- **GIVEN PROBLEM**:
Copy all lines below containing "part".

- **DATA EXTRACT**:
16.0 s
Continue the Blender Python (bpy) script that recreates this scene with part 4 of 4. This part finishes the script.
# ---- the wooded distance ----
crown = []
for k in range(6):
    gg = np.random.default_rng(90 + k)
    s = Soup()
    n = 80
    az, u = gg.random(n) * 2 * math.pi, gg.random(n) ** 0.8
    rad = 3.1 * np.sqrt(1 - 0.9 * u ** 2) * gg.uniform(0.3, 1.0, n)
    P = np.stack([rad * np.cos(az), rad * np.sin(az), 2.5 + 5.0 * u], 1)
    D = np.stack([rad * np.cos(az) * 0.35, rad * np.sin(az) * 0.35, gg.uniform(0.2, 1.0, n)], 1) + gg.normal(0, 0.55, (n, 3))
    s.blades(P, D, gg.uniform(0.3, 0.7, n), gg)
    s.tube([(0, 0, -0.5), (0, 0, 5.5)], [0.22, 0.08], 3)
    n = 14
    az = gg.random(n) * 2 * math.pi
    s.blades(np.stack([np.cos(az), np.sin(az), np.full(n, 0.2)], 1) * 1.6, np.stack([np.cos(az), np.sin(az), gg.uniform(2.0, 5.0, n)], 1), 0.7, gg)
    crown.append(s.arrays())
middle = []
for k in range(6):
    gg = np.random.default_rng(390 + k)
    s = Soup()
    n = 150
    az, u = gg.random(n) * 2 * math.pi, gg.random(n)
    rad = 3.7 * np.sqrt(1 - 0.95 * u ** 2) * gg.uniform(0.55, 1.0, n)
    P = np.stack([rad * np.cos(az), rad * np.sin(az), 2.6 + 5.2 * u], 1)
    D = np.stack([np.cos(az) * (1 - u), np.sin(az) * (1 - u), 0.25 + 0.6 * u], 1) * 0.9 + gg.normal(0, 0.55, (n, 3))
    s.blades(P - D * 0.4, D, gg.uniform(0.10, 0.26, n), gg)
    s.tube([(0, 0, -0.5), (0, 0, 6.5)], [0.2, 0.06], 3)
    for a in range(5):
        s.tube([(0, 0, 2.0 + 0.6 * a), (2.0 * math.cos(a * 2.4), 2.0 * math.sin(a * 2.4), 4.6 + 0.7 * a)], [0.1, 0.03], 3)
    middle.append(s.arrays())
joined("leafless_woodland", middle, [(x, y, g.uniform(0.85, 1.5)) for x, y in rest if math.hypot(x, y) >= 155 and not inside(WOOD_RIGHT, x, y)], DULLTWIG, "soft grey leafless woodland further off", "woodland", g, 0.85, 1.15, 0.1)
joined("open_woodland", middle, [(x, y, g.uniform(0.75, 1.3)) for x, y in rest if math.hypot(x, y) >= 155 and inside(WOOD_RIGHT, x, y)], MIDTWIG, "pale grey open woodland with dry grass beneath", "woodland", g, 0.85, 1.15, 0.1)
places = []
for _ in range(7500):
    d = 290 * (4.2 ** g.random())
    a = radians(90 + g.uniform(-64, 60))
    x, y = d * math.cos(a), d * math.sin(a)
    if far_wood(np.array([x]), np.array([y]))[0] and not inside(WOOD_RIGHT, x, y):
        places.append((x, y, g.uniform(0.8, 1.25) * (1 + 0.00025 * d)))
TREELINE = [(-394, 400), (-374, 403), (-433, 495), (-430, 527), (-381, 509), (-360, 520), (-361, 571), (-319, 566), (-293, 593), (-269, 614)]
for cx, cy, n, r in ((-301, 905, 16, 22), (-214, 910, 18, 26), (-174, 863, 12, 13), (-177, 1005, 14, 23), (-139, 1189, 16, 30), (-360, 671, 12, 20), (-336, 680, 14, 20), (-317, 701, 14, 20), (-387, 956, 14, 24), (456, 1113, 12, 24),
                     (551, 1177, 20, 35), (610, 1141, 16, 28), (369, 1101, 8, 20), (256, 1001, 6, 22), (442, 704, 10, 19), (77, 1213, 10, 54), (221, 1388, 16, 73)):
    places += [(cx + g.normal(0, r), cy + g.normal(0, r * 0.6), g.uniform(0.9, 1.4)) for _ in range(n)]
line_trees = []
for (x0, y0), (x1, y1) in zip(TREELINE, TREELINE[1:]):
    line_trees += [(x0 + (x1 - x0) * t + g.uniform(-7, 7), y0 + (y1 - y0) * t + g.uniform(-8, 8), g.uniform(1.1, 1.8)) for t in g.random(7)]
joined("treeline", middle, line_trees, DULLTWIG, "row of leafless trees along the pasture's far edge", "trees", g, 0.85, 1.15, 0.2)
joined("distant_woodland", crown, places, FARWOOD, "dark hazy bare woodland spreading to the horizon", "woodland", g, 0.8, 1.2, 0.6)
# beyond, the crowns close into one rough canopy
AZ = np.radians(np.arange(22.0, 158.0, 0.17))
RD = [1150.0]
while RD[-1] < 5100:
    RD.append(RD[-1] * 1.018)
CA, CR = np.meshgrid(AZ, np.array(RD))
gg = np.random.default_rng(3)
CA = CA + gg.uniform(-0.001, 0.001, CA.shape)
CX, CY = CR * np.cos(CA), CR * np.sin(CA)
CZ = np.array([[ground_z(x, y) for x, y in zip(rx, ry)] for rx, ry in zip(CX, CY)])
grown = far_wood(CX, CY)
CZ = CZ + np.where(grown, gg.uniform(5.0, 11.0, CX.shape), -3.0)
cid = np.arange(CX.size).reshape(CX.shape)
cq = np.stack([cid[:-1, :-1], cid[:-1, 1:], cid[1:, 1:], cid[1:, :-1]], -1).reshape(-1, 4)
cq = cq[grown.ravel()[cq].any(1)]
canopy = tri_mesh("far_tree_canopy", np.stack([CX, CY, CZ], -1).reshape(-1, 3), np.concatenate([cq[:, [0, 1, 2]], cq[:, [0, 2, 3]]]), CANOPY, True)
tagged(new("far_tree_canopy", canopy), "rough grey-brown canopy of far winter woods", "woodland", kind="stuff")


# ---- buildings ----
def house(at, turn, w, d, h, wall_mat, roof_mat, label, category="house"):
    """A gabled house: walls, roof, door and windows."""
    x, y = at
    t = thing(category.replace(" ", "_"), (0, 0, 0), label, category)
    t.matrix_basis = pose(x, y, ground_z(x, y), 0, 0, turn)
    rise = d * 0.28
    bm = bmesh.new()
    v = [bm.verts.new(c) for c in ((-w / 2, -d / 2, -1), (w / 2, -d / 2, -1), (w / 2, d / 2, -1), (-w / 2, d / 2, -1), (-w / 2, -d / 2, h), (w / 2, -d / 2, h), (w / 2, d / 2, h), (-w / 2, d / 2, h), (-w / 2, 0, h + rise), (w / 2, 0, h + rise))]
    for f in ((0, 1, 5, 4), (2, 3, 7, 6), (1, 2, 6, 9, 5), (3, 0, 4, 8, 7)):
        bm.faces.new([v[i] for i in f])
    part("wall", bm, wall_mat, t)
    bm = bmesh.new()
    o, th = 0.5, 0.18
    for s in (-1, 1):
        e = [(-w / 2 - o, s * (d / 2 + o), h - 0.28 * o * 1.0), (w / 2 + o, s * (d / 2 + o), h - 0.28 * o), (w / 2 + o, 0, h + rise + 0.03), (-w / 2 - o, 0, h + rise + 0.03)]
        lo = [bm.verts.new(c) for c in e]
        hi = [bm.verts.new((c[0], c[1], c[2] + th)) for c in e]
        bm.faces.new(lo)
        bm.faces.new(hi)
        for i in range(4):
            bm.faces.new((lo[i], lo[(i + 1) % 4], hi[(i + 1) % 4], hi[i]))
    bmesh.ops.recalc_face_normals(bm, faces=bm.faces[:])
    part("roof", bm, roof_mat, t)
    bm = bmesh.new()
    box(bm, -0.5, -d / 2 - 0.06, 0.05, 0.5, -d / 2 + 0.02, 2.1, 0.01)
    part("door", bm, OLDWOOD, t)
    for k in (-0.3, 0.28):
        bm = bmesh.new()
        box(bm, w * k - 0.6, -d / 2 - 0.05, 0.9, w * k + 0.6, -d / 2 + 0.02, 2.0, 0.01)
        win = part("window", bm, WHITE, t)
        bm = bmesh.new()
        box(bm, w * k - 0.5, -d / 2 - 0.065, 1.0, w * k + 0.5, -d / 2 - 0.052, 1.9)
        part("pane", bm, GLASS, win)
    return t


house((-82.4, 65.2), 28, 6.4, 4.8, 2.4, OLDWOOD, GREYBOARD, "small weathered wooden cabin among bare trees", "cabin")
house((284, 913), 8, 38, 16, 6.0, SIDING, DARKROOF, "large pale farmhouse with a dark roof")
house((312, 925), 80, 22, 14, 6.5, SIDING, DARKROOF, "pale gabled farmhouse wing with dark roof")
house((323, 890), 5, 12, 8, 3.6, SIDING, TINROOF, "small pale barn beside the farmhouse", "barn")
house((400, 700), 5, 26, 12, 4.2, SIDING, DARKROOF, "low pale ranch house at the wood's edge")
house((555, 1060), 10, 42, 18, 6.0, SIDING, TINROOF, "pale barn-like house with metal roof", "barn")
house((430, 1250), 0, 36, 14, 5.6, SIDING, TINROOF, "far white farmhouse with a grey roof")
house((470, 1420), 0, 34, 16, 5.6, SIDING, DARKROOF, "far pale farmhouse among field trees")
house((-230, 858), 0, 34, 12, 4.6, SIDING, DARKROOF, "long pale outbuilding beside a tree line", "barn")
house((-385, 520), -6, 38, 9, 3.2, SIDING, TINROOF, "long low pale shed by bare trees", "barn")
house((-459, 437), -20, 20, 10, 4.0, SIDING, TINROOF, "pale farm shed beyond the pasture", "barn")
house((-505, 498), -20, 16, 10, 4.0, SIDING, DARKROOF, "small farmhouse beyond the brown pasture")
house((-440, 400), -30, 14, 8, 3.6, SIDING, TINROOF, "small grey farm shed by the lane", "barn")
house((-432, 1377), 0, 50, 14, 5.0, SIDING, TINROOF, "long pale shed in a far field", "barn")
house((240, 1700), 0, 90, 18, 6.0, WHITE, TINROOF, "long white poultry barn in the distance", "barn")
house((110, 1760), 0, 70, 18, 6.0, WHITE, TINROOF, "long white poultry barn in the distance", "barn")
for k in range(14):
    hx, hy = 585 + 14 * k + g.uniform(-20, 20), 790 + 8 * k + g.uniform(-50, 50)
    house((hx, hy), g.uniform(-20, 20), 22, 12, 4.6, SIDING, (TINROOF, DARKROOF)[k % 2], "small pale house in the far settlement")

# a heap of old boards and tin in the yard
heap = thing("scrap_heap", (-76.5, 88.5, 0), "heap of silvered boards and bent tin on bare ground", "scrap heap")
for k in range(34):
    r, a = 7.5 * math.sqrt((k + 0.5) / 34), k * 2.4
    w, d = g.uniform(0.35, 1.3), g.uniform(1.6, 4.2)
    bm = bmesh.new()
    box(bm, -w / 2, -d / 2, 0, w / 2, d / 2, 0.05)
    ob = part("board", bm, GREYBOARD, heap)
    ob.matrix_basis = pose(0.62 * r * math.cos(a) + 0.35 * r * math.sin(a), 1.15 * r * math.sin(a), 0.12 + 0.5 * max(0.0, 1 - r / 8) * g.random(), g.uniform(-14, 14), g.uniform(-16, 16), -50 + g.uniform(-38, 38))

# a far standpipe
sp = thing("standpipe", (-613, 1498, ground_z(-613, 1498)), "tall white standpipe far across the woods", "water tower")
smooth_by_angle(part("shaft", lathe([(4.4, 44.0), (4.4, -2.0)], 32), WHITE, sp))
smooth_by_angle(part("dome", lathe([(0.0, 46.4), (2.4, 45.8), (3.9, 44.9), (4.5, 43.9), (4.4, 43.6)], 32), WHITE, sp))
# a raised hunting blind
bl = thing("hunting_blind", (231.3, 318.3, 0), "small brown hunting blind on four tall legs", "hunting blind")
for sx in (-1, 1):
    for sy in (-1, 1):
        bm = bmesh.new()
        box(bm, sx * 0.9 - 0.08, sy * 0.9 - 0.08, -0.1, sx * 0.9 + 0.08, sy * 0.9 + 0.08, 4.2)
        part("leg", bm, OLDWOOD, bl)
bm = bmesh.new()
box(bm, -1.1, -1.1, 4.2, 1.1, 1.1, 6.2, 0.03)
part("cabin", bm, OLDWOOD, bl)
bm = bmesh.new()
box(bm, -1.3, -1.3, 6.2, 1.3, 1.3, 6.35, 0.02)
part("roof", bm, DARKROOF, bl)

- **RESULT FOR THIS EXERCISE**:
Continue the Blender Python (bpy) script that recreates this scene with part 4 of 4. This part finishes the script.
    part("wall", bm, wall_mat, t)
    part("roof", bm, roof_mat, t)
    part("door", bm, OLDWOOD, t)
        win = part("window", bm, WHITE, t)
        part("pane", bm, GLASS, win)
    ob = part("board", bm, GREYBOARD, heap)
smooth_by_angle(part("shaft", lathe([(4.4, 44.0), (4.4, -2.0)], 32), WHITE, sp))
smooth_by_angle(part("dome", lathe([(0.0, 46.4), (2.4, 45.8), (3.9, 44.9), (4.5, 43.9), (4.4, 43.6)], 32), WHITE, sp))
        part("leg", bm, OLDWOOD, bl)
part("cabin", bm, OLDWOOD, bl)
part("roof", bm, DARKROOF, bl)